Vintage Postcards: Curating Social Bonds

This exhibit brings together four different types of postcards to illustrate the evolution of epistolary communication in North America between the late nineteenth century and the mid-twentieth century. They trace a progression from cards that weren't intended to house written messages to cards with dedicated space on the back specifically for that purpose. As the genre of the postcard evolved, users interacted with it differently. The stereoscopic card, likely the oldest in this exhibit, seems to have been repurposed as a notecard, even though it was probably a memento of some sort in its first incarnation.

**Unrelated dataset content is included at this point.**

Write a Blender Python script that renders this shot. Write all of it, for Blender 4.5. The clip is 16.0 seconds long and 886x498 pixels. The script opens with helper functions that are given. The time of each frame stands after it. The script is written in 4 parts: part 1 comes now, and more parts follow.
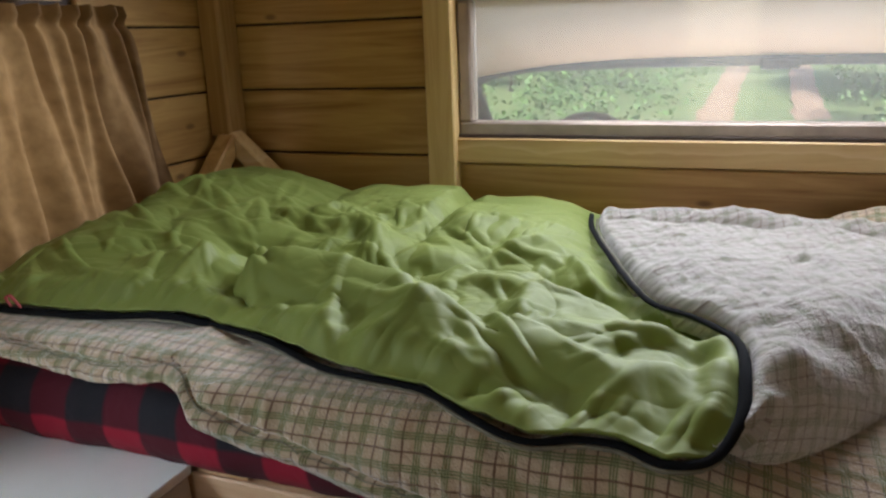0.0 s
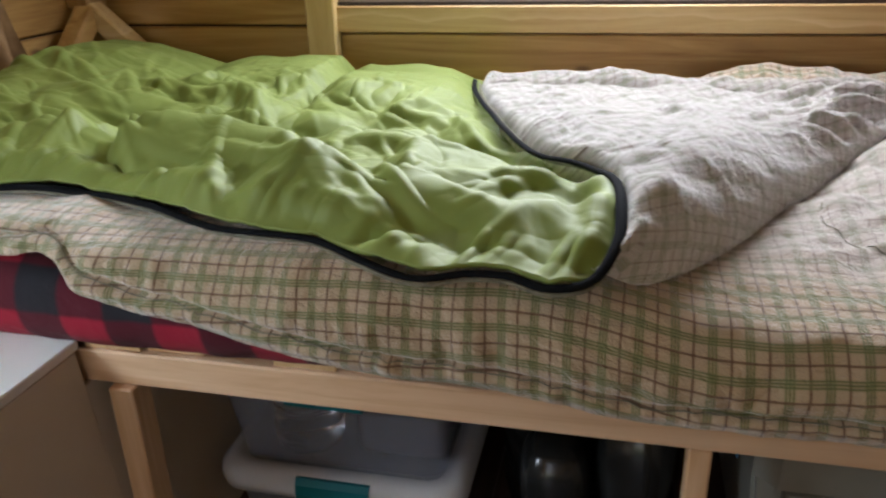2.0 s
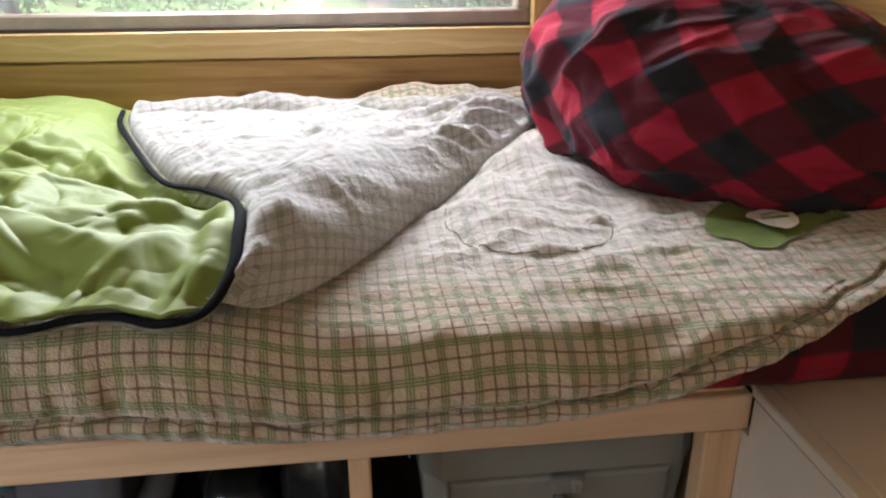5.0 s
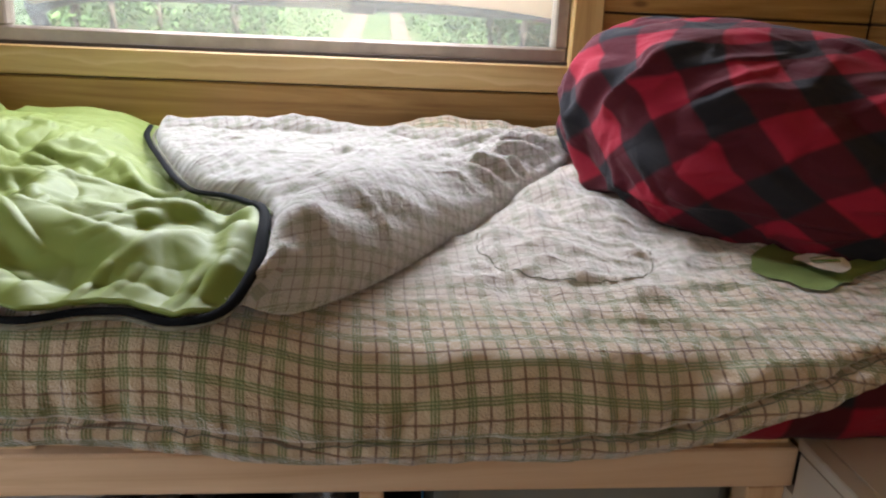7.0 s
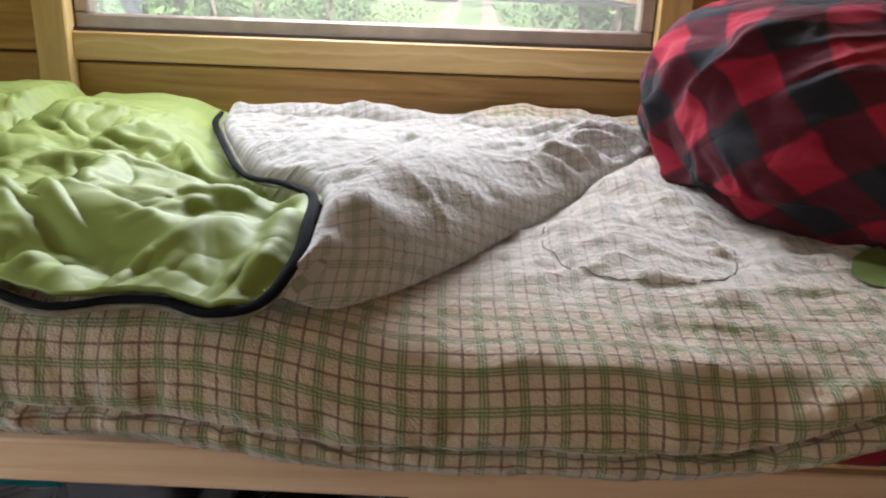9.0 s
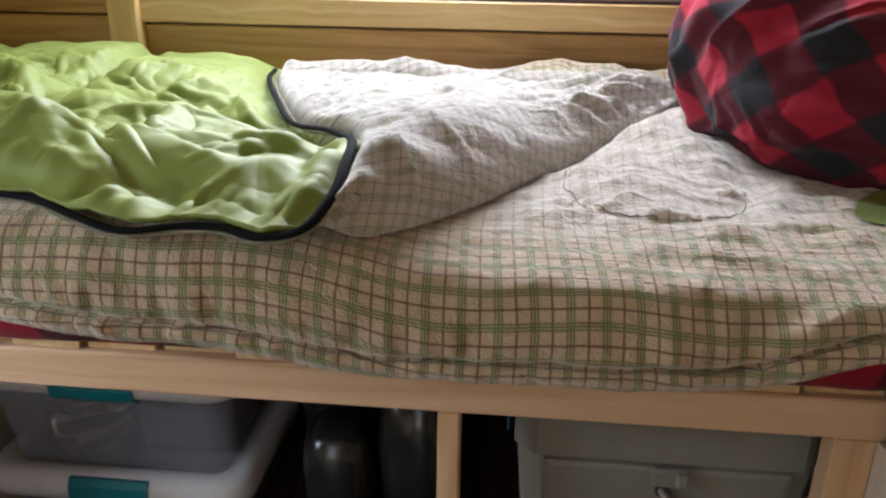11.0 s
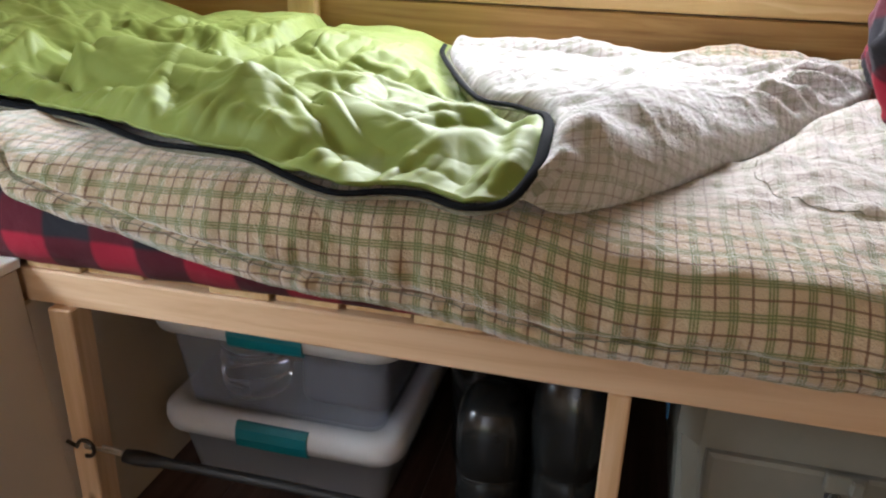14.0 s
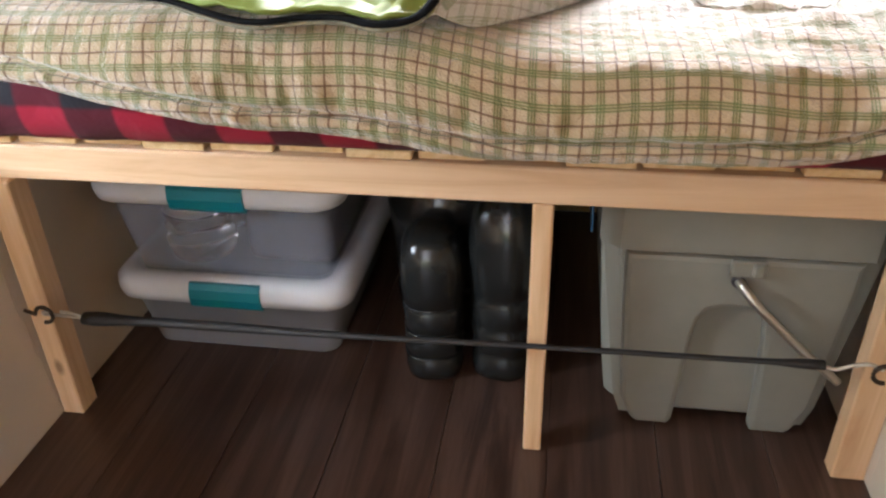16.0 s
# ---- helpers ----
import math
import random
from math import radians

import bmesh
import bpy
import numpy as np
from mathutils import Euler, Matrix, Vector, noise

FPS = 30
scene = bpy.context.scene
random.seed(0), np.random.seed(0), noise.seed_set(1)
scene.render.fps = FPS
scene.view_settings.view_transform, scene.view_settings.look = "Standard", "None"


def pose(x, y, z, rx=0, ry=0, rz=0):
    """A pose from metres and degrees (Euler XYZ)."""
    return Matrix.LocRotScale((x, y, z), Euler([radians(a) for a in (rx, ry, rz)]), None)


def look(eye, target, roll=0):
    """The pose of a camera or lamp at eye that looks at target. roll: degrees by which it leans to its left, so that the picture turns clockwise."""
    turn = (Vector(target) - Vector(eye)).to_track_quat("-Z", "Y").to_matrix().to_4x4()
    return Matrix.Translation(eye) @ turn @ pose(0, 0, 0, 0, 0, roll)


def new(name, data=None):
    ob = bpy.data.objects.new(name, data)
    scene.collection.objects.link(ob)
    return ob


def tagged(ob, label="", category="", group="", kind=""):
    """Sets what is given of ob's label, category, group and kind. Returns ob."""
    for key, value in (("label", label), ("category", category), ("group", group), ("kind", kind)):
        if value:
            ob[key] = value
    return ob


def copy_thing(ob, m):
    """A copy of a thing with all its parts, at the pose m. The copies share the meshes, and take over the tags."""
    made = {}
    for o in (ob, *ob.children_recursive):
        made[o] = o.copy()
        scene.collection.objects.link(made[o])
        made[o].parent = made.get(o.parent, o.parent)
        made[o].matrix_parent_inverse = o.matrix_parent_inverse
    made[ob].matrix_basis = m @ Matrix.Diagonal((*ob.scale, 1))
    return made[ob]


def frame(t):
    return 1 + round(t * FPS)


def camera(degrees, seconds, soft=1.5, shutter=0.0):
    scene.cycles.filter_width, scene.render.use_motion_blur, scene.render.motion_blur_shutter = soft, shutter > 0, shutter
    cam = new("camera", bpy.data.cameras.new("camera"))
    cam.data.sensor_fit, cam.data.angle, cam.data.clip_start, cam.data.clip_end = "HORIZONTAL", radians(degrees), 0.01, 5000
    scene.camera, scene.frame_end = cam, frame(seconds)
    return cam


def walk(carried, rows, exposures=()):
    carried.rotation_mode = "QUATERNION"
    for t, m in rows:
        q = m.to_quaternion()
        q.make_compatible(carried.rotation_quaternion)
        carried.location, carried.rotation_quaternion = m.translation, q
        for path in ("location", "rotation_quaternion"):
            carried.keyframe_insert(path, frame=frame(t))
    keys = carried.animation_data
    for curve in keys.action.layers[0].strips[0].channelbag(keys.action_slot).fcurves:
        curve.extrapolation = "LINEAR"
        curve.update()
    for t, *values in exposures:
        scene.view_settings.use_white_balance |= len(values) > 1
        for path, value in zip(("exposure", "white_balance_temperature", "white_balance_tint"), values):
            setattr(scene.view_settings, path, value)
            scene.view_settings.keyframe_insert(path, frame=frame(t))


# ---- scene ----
cam = camera(59.6, 16.0, soft=2.2, shutter=0.4)
PATH = [
    (0, (0.174, 0.188, 1.13), (-0.556, 1.973, 0.599), -2.2),
    (0.5, (0.166, 0.185, 1.103), (-0.518, 1.965, 0.499), -1.8),
    (1, (0.151, 0.179, 1.09), (-0.487, 1.943, 0.397), -1.8),
    (1.5, (0.157, 0.172, 1.078), (-0.403, 1.941, 0.331), -1.8),
    (2, (0.178, 0.163, 1.076), (-0.257, 1.95, 0.29), -1.7),
    (2.5, (0.211, 0.17, 1.072), (-0.09, 1.973, 0.262), -2.4),
    (3, (0.242, 0.176, 1.067), (0.082, 1.992, 0.245), -2.4),
    (3.5, (0.271, 0.173, 1.07), (0.251, 1.999, 0.254), -1.9),
    (4, (0.297, 0.17, 1.075), (0.411, 1.999, 0.275), -1.5),
    (4.5, (0.306, 0.171, 1.078), (0.5, 2.003, 0.3), -1.1),
    (7, (0.288, 0.206, 1.01), (0.482, 2.106, 0.415), 2.7),
    (7.5, (0.264, 0.245, 1.003), (0.342, 2.138, 0.361), 2.8),
    (8, (0.294, 0.256, 1.003), (0.328, 2.15, 0.364), 2.1),
    (8.5, (0.312, 0.272, 0.994), (0.322, 2.173, 0.375), 2.1),
    (11, (0.364, 0.168, 0.994), (0.191, 2.029, 0.283), 0.9),
    (11.5, (0.368, 0.189, 0.969), (0.218, 2.026, 0.191), 0.4),
    (12, (0.368, 0.182, 0.979), (0.2, 2.013, 0.192), 0.2),
    (12.5, (0.34, 0.17, 0.985), (0.107, 2.001, 0.215), 0.4),
    (13, (0.31, 0.161, 0.993), (-0.016, 1.982, 0.233), 1.0),
    (13.5, (0.281, 0.148, 0.993), (-0.119, 1.956, 0.238), 1.5),
    (14, (0.276, 0.139, 0.99), (-0.169, 1.934, 0.228), 1.8),
    (14.5, (0.271, 0.135, 0.988), (-0.185, 1.921, 0.212), 1.8),
    (15, (0.279, 0.116, 0.962), (-0.143, 1.878, 0.115), 0.7),
    (15.5, (0.296, 0.079, 0.939), (-0.053, 1.798, -0.022), -1.0),
    (16, (0.313, 0.055, 0.938), (0.033, 1.758, -0.072), -1.4),
]
EXPOSURE = [(0.0, 0.84), (1.0, 1.04), (2.0, 1.42), (3.0, 1.68), (4.5, 1.77), (7.0, 1.55), (8.5, 1.55), (11.0, 1.74), (12.5, 1.96), (14.5, 2.04), (15.2, 2.38), (16.0, 2.95)]
walk(cam, [(t, look(eye, target, roll)) for t, eye, target, roll in PATH], EXPOSURE)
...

The later postcards show an adherence to the conventions of the genre--in the 1914 card, the handwriting becomes smaller and more cramped as the writer attempts to constrain her message to the space alloted by the division. (There is a note in the same hand on the address side of the division, but its angle and fragmentedness might suggest that the note was scribbled later, after the card had been sent.)

The postcards that were mailed circulated in an era preceding more formal rules about addresses, for the addresses are minimal:

Mr. Oscar Groginger
Mt Carroll
Ills
Route 5

Mrs. E. Moran.
c/o Menona Hotel.
Bay City.
U.S.A.

These evidence the very distinct stages that the mailing process underwent during the early part of the twentieth century, for it was not until the 1960s that five-digit zip codes were developed.